AVAILABLE DATA:
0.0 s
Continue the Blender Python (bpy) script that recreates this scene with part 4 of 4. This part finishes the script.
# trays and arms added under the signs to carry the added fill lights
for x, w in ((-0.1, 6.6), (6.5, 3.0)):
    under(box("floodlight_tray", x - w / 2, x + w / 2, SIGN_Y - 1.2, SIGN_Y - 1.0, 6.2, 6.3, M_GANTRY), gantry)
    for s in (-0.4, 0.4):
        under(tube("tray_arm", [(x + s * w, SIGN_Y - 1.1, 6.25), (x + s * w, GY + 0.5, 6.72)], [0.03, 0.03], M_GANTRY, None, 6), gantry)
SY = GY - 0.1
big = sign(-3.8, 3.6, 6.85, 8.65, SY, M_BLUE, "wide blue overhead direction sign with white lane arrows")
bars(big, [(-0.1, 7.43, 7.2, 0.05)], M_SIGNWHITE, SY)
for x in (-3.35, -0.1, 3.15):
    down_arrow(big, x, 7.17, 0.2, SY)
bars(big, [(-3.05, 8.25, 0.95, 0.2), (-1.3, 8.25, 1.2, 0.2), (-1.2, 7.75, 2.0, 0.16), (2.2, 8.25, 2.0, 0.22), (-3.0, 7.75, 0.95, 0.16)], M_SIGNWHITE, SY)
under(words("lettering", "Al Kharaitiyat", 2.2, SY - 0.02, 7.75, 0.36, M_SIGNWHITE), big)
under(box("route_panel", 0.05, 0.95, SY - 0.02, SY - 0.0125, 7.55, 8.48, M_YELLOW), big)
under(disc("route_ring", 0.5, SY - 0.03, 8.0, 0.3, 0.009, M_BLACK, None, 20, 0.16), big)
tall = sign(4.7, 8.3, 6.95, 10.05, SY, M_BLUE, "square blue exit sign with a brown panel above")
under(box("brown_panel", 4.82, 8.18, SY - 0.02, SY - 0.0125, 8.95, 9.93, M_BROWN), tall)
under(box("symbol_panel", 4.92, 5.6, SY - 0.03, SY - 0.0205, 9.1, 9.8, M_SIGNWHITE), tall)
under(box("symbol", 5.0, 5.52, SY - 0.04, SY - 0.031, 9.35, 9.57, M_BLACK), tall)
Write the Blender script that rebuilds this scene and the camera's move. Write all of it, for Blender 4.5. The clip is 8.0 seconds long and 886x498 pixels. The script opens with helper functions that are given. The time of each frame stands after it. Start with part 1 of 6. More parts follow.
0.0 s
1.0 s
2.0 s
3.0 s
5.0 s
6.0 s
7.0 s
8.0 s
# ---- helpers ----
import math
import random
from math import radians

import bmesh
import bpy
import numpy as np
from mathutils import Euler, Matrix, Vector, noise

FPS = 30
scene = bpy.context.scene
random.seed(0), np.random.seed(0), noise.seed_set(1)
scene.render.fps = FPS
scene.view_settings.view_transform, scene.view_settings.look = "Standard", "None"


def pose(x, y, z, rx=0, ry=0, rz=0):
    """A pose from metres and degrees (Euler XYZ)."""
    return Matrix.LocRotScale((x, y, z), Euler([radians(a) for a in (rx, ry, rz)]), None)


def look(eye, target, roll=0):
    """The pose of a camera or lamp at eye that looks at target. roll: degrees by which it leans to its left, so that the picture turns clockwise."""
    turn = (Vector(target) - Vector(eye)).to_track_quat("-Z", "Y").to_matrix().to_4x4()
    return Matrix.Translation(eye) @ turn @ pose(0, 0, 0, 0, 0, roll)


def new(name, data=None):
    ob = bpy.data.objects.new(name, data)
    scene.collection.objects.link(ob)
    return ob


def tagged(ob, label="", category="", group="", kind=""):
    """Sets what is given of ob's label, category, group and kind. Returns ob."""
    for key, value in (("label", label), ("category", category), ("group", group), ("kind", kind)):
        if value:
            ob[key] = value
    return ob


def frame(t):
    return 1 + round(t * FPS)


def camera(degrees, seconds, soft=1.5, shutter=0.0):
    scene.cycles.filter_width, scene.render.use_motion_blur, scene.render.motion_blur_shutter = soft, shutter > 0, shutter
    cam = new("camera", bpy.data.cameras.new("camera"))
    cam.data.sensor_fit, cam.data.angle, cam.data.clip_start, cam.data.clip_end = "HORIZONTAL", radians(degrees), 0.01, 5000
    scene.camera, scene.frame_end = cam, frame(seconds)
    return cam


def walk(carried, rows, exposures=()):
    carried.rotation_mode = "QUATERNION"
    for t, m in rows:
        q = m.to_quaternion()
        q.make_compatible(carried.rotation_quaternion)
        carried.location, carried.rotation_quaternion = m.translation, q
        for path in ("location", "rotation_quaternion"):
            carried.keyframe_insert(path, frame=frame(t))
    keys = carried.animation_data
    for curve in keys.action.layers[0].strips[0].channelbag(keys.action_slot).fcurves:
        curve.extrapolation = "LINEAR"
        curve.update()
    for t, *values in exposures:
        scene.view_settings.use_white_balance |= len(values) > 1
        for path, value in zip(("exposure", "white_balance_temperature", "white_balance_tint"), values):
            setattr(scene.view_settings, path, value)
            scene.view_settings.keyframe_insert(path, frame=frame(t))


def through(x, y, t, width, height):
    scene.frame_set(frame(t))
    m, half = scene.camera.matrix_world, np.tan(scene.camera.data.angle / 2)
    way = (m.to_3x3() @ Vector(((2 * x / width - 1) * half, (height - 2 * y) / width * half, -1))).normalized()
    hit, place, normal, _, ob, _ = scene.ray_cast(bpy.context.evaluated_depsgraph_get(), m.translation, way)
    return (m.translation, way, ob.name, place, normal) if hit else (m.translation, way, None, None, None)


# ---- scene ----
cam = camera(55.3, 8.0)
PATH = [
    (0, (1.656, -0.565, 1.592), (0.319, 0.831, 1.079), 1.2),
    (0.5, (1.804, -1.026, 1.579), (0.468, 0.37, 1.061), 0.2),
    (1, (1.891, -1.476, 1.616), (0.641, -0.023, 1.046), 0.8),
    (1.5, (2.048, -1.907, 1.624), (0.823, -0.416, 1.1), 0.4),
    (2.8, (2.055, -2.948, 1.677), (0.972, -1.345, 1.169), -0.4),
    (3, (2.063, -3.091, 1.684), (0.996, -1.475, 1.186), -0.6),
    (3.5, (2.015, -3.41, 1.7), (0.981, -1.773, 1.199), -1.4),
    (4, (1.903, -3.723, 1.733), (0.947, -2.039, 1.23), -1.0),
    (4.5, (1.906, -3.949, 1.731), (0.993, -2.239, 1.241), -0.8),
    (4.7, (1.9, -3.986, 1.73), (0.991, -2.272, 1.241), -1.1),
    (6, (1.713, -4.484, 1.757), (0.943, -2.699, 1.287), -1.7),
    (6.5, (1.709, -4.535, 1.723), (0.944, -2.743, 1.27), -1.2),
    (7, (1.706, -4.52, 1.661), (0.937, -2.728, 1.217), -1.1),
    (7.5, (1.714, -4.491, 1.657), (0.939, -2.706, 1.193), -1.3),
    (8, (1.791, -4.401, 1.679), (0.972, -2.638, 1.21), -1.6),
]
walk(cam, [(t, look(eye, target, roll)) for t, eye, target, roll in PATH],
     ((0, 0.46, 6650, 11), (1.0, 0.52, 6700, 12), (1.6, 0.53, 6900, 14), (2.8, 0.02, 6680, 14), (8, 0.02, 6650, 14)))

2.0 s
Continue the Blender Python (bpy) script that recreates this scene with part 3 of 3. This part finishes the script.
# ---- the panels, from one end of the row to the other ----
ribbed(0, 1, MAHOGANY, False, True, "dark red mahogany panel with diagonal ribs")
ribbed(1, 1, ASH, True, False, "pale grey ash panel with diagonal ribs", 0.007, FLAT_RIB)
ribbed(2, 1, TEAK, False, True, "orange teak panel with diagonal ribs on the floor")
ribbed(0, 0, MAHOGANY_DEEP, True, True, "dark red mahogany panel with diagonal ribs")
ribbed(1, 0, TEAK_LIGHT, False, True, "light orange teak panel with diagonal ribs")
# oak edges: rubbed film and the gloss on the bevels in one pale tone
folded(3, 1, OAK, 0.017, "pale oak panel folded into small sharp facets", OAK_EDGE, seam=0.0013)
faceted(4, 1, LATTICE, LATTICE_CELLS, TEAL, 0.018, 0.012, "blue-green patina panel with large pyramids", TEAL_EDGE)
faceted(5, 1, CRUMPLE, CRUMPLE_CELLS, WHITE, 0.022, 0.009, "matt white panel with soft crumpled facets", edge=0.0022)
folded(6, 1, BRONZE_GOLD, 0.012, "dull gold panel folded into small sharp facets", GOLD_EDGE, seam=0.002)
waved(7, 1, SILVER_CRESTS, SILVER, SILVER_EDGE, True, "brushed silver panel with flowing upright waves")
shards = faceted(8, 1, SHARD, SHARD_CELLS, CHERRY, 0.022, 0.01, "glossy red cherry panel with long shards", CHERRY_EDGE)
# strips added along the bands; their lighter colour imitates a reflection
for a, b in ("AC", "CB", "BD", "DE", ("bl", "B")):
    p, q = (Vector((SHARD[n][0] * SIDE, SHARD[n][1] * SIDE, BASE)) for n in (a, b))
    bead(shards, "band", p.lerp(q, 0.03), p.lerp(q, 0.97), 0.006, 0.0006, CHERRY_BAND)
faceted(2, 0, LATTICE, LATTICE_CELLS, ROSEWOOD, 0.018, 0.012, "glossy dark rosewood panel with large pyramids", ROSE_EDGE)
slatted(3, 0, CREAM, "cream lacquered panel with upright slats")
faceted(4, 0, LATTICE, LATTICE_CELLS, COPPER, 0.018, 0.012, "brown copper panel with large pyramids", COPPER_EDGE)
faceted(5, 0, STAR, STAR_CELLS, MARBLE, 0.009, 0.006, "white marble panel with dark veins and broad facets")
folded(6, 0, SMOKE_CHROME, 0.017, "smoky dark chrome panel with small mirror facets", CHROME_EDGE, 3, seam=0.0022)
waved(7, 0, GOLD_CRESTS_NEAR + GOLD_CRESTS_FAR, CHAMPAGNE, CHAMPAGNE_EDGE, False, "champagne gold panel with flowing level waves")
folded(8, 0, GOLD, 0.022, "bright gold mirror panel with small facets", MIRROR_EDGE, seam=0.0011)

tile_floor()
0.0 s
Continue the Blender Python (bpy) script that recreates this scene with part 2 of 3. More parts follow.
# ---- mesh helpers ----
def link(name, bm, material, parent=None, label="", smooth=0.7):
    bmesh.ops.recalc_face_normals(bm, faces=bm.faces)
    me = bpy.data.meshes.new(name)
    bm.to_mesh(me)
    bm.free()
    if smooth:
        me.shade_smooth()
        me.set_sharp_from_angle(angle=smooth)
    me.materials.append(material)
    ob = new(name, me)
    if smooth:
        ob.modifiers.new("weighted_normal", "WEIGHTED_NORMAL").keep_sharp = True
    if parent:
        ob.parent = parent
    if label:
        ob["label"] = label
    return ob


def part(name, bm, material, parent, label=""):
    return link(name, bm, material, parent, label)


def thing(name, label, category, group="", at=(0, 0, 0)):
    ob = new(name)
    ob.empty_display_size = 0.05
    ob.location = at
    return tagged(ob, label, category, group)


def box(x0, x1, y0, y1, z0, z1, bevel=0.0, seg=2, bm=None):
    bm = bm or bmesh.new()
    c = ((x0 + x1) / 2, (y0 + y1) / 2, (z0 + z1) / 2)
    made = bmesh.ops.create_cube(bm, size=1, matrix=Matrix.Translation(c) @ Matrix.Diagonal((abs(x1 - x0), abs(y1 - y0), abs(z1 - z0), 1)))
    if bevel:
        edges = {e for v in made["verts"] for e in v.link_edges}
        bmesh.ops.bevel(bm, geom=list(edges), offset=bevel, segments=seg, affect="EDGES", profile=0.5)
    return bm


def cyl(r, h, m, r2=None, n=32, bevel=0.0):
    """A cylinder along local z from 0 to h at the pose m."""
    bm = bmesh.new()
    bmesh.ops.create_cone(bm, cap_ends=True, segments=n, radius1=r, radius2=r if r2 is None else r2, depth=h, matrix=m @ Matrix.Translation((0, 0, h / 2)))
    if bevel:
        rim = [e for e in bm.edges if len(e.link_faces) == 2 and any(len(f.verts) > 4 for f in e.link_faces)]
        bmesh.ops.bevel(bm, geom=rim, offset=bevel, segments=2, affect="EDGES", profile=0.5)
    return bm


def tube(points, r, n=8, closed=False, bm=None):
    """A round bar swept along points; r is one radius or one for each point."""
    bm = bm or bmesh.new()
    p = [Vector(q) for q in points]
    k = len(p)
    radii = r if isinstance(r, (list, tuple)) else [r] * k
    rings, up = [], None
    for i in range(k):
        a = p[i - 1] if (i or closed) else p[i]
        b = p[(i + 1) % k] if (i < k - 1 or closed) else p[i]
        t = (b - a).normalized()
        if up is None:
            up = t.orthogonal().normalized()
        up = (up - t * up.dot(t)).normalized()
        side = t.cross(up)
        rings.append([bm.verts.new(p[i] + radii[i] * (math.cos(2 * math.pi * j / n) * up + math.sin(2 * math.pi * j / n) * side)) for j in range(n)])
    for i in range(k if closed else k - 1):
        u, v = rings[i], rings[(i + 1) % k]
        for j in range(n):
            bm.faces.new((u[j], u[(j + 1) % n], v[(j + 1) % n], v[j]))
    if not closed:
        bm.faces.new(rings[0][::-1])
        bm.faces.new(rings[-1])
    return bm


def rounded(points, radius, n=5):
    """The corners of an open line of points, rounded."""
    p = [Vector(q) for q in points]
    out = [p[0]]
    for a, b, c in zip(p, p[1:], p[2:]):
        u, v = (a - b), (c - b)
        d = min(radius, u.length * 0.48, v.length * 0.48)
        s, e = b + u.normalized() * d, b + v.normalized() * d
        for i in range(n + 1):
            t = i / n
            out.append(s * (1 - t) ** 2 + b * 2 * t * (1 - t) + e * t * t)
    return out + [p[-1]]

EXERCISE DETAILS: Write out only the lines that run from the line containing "scene.view_settings.use_white_balance |= len(values)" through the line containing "return (m.translation, way, ob.name, place, normal)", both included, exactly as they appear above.

RESULT BELOW:
        scene.view_settings.use_white_balance |= len(values) > 1
        for path, value in zip(("exposure", "white_balance_temperature", "white_balance_tint"), values):
            setattr(scene.view_settings, path, value)
            scene.view_settings.keyframe_insert(path, frame=frame(t))


def through(x, y, t, width, height):
    scene.frame_set(frame(t))
    m, half = scene.camera.matrix_world, np.tan(scene.camera.data.angle / 2)
    way = (m.to_3x3() @ Vector(((2 * x / width - 1) * half, (height - 2 * y) / width * half, -1))).normalized()
    hit, place, normal, _, ob, _ = scene.ray_cast(bpy.context.evaluated_depsgraph_get(), m.translation, way)
    return (m.translation, way, ob.name, place, normal) if hit else (m.translation, way, None, None, None)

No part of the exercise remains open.